_PROBLEM REQUIREMENTS_
Exactly repeat the material, dropping only the pictures.

_DATA_
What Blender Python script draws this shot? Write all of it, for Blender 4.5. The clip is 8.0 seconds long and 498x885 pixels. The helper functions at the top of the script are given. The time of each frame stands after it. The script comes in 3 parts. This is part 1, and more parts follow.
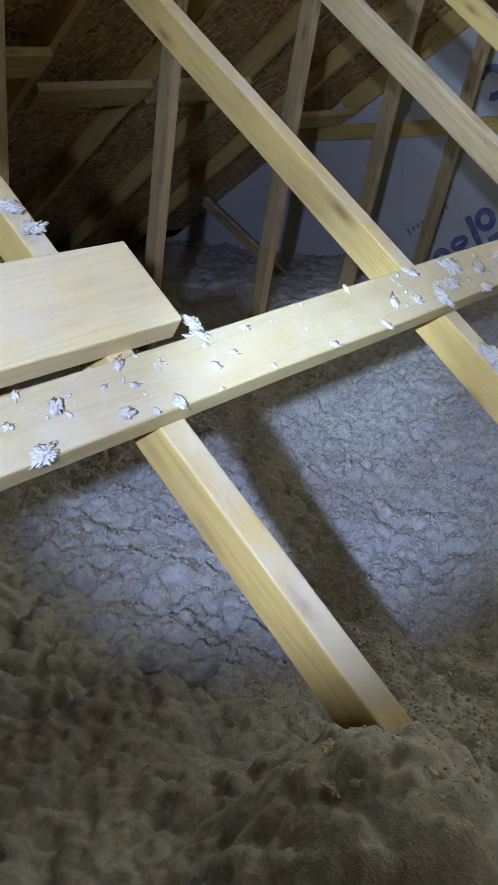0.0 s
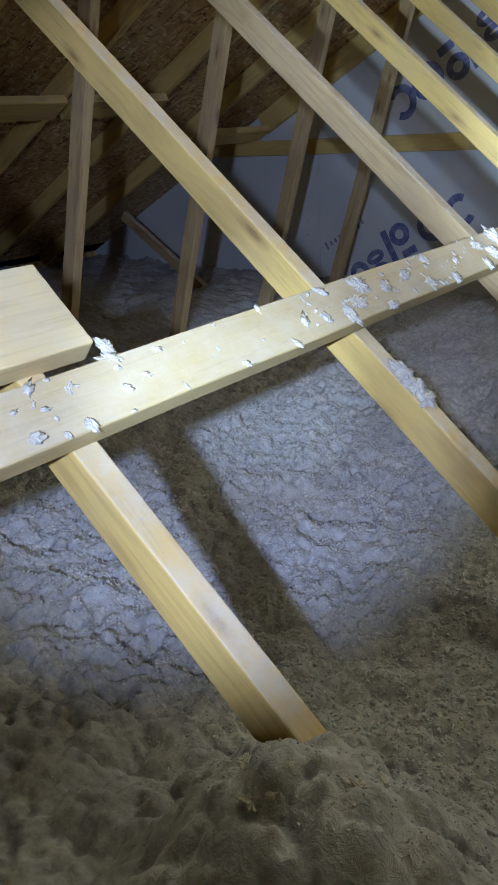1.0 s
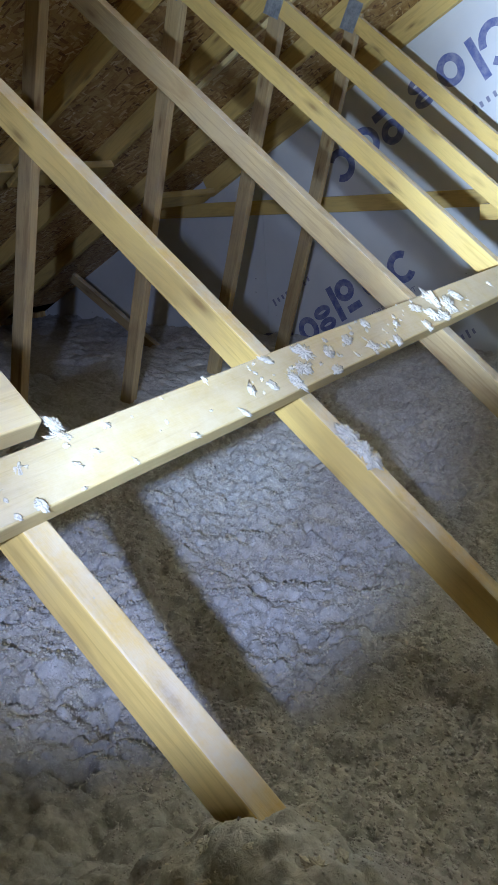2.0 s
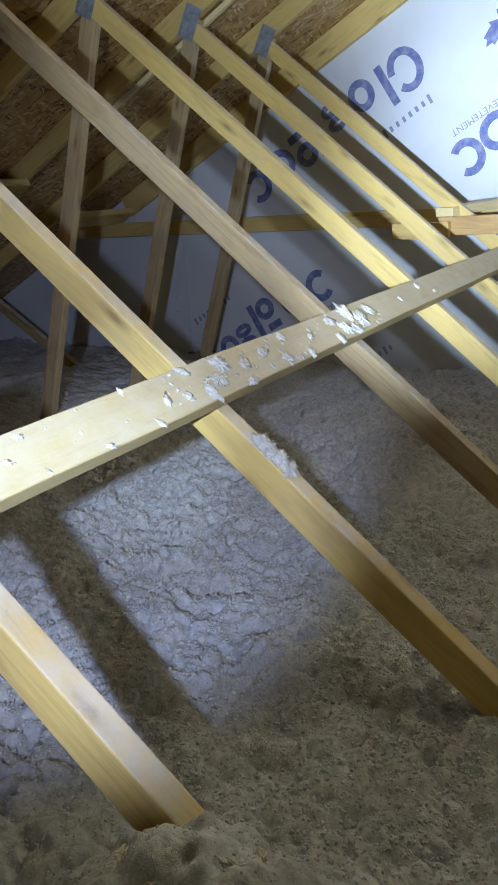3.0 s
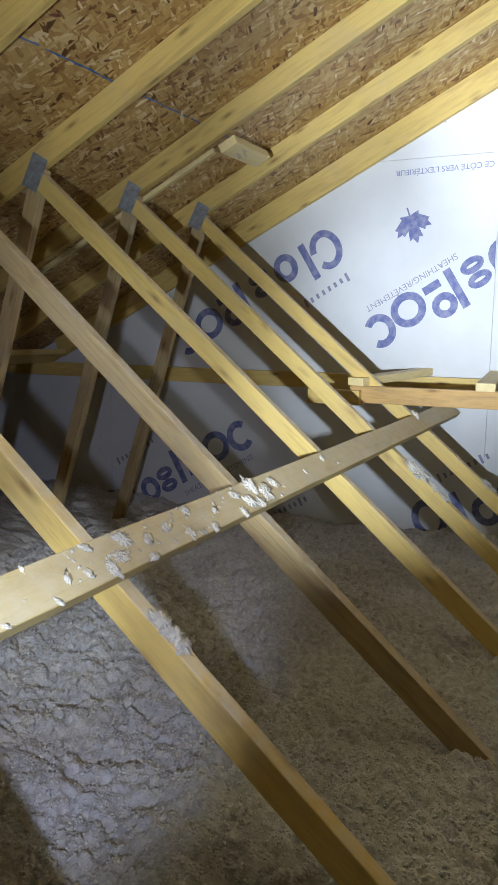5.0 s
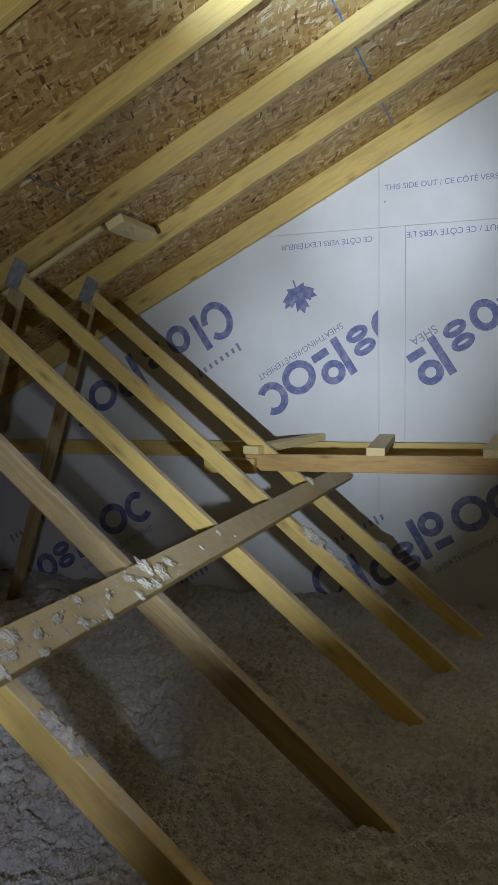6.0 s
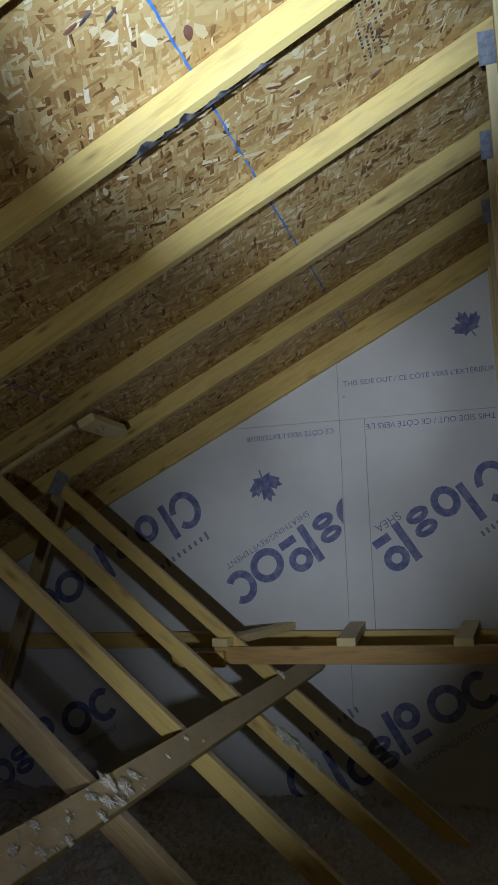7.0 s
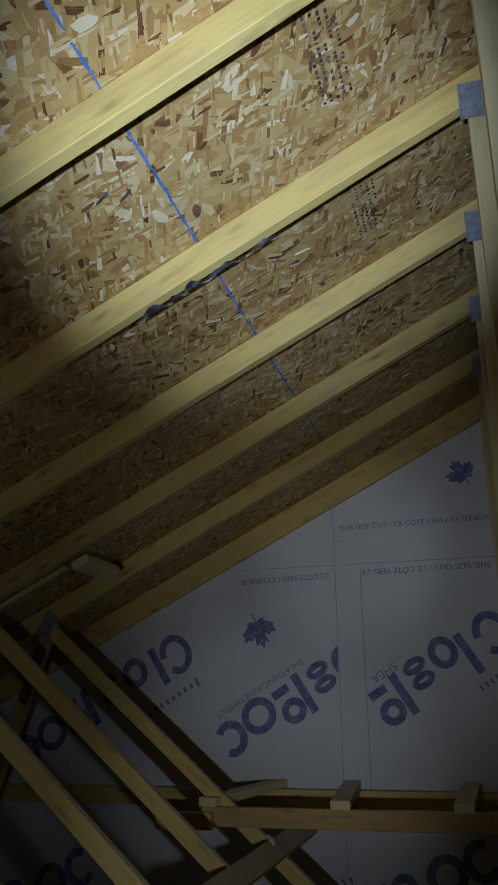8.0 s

_OUTPUT FOR THIS TASK_
What Blender Python script draws this shot? Write all of it, for Blender 4.5. The clip is 8.0 seconds long and 498x885 pixels. The helper functions at the top of the script are given. The time of each frame stands after it. The script comes in 3 parts. This is part 1, and more parts follow.
0.0 s
1.0 s
2.0 s
3.0 s
5.0 s
6.0 s
7.0 s
8.0 s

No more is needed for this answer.